Trust is built when AI is introduced as decision support with measurable controls, not as opaque automation. Human-in-the-loop design remains important for high-impact exceptions, while lower-risk repetitive decisions can be automated under policy. This balance helps enterprises increase speed without weakening accountability.
Executive recommendations for logistics leaders
- Start with one or two decision domains where fragmented analytics creates measurable cost or service risk, such as shipment exceptions or inventory rebalancing
- Design AI as an operational intelligence capability connected to ERP, TMS, WMS, procurement, and finance rather than as a standalone analytics initiative
- Establish governance early, including model ownership, approval thresholds, audit logging, and data quality accountability
- Use workflow orchestration to embed recommendations into execution paths so teams can act without switching across disconnected tools
- Measure value through operational KPIs such as exception resolution time, expedite cost reduction, forecast responsiveness, service reliability, and planner productivity
- Build for scale with interoperable architecture, reusable decision services, and region-aware policy controls
What success looks like over time
In the near term, successful logistics AI programs reduce reporting delays, improve exception visibility, and cut manual coordination effort. Teams gain a more reliable view of what is happening across transportation, warehousing, procurement, and fulfillment. This alone can improve service levels and reduce avoidable cost.

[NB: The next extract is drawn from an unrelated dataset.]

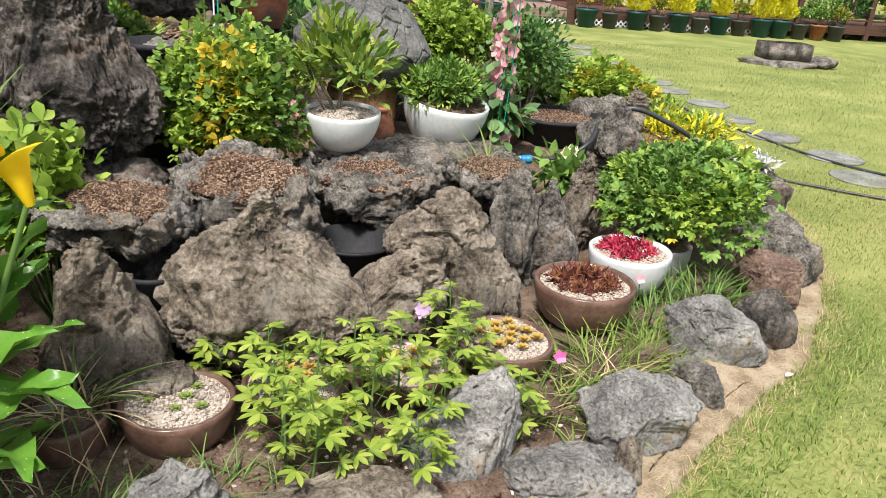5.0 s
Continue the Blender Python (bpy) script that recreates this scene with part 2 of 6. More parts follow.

In the medium term, enterprises begin to standardize decision workflows across sites and regions. AI copilots support planners and operations managers with contextual recommendations, while predictive operations models improve readiness for demand shifts, carrier constraints, and supplier variability. ERP modernization becomes more tangible because core transactions are now connected to intelligent workflow coordination.
In the long term, the organization develops connected operational intelligence as a strategic capability. Logistics decisions become faster, more consistent, and more resilient under disruption. That is the real promise of AI decision intelligence: not replacing logistics teams, but equipping them with enterprise-grade systems that turn fragmented analytics into governed, scalable, and operationally useful action.